A propos de cette lettre Antonin Besson fait les commentaires suivants :
« Si la lettre était tendre pour Challe, par contre, elle était rigoureuse pour Zeller contre lequel il était relevé que par ses contacts, ses relations et ses projets, ce général s’était introduit dans les milieux activistes et que ses desseins dérivaient largement sur la politique. Sans doute était-ce vrai! Mais les seuls éléments résultant du dossier et dont je pouvais tenir compte s’appuyaient sur les articles incendiaires qui dataient d’avril 1957[1], ce qui ne l’avait pas empêché de devenir au lendemain du 13 mai 1958 le chef d’état-major des Forces terrestres.
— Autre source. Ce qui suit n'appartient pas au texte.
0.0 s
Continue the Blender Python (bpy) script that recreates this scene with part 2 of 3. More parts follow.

Rapprochée de ce qui m’avait été dit le samedi 27 mai, sur le compte de Zeller , cette lettre m’apportait la conviction que seul Zeller serait exécuté dans le cas où les deux accusés seraient condamnés à mort et, a fortiori, si ce dernier devait être le seul à être condamné à la peine de mort. »
Pour être complet, Antonin Besson, dans son ouvrage "Le Mythe de la Justice", qualifie Edmond Michelet "d’homme de grand cœur aux qualités humaines proverbiales" Il ajoute qu’Edmond Michelet l’aurait encouragé à résister aux pressions dont il avait été l’objet lorsqu’il l’avait raccompagné à l’issue de l’entretien à la Chancellerie.
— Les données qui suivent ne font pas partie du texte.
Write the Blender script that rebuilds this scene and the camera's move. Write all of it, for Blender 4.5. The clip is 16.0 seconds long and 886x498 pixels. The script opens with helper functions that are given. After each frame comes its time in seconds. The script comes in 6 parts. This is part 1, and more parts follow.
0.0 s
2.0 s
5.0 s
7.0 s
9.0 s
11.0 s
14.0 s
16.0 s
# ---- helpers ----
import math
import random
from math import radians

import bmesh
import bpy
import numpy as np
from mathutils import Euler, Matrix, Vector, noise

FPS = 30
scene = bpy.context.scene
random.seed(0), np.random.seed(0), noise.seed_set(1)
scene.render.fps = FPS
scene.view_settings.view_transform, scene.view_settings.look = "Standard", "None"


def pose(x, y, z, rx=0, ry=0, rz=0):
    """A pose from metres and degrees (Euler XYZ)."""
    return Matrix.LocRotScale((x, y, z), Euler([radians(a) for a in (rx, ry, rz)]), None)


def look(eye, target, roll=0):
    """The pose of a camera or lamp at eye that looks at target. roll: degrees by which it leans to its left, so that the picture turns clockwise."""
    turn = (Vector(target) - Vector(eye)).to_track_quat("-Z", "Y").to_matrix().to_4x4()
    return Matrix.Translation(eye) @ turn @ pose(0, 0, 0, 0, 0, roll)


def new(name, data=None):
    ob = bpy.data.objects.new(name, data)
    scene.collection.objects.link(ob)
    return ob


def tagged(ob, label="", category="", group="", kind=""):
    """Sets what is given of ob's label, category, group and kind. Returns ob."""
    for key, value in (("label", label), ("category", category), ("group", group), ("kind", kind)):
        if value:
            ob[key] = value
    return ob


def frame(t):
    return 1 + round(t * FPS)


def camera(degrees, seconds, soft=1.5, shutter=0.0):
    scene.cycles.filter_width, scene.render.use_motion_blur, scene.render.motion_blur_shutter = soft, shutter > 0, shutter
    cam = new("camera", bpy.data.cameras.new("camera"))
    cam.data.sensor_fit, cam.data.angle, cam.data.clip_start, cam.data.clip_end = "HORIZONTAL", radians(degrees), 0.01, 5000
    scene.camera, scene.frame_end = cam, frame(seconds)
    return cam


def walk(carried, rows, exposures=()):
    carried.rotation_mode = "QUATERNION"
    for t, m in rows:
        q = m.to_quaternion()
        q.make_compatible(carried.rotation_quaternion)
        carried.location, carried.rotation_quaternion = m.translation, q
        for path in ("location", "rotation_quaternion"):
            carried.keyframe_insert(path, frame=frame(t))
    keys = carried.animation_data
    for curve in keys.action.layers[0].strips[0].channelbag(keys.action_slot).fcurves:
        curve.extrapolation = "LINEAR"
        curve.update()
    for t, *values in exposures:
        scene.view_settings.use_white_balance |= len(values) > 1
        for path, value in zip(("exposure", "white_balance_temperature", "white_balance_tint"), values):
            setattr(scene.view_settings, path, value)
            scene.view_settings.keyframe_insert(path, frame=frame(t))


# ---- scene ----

Olivier Dard, dans une communication au colloque des Bernardins de décembre 2010, "Edmond Michelet, un chrétien en politique", pointe la contradiction entre les notes écrites par Antonin Besson quelques jours après le procès et les lignes ci-dessus écrites douze années plus tard. Le procureur général a-t-il oublié de rapporter dans ses notes cet épisode qui n’est pas un détail ? A-t-il voulu atténuer dans son livre la portée de ces notes concernant Edmond Michelet, celui-ci étant décédé (ce qui n’est pas le cas de Pierre Messmer et de Roger Frey au moment de la publication de son ouvrage) ?
Olivier Dard écrit : « On imagine d’ailleurs mal le ministre le raccompagner après le lavage de cerveau qu’il lui aurait fait subir ».
La réaction d’Edmond Michelet au verdict du Haut Tribunal – développée ci-après – est, elle aussi, en pleine contradiction avec un encouragement au procureur Besson à résister aux pressions, sauf à imaginer un Edmond Michelet tenant un discours totalement différent selon ses interlocuteurs.
Le procureur général Besson, finalement, dans son réquisitoire, demande une peine de détention criminelle à perpétuité pour les généraux Challe et Zeller. Le tribunal reconnaît les circonstances atténuantes et les condamne, au titre de l’article 99 du Code pénal à une peine de quinze ans de détention criminelle.
La réaction d’Edmond Michelet à ce verdict est connue grâce à une communication faite par Jean-Michel Valade, professeur chargé du Service éducatif du Centre Edmond Michelet, lors d’une Journée d’études sur la guerre d’Algérie, tenue le 18 janvier 2006, au lycée Cabanis de Brive. Cette communication est intitulée "Du putsch des généraux, à Alger, en avril 1961, à la prison de Tulle", avec pour sous-titre :"Essai d’utilisation de quelques sources du Centre Michelet".
A propos du verdict du procès des généraux Challe et Zeller, l’auteur écrit : Edmond Michelet, dont les relations avec le Premier ministre se sont dégradées, rédige une nouvelle lettre de démission. Justifiant sa détermination à quitter le gouvernement Debré, le Garde des Sceaux évoque « le détestable réquisitoire du Procureur Général et le scandaleux verdict du Haut Tribunal Militaire » qui sont analysés comme « des conséquences, entre bien d’autres, de l’affaiblissement du civisme chez ceux qui devraient se considérer comme les premiers serviteurs de l’état.»
L’ensemble de ces documents permet de conclure définitivement :
- qu’Edmond Michelet a exercé une forte pression afin que le procureur Besson requière la peine de mort contre les généraux Challe et Zeller
- qu’il a été furieux que celui-ci ne requière pas la peine de mort
- qu’il a estimé scandaleusement clément le verdict rendu par le Haut Tribunal militaire.
Ceci ruine l’interprétation de Nicolas Risso – curé d’Objat dans le diocèse de Tulle – qui, dans une brève recension des actes du colloque des Bernardins de décembre 2010 publiée sur le site officiel de la cause de béatification d’Edmond Michelet, écrit que celui-ci aurait laissé verbalement le procureur Besson libre de requérir une peine selon sa conscience. On comprend la tentative de Nicolas Risso d’adoucir la position d’Edmond Michelet : ces pressions exercées sur Antonin Besson et cette réaction après le verdict cadrent mal avec l’idée que l’on se fait d’un candidat à la béatification.
[1] Il s’agit d’articles publiés dans l’hebdomadaire Carrefour, qui accueillait également les écrits d’Edmond Michelet, articles au demeurant beaucoup plus mesurés que ceux publiés à la même époque par Michel Debré dans Le Courrier de la Colère.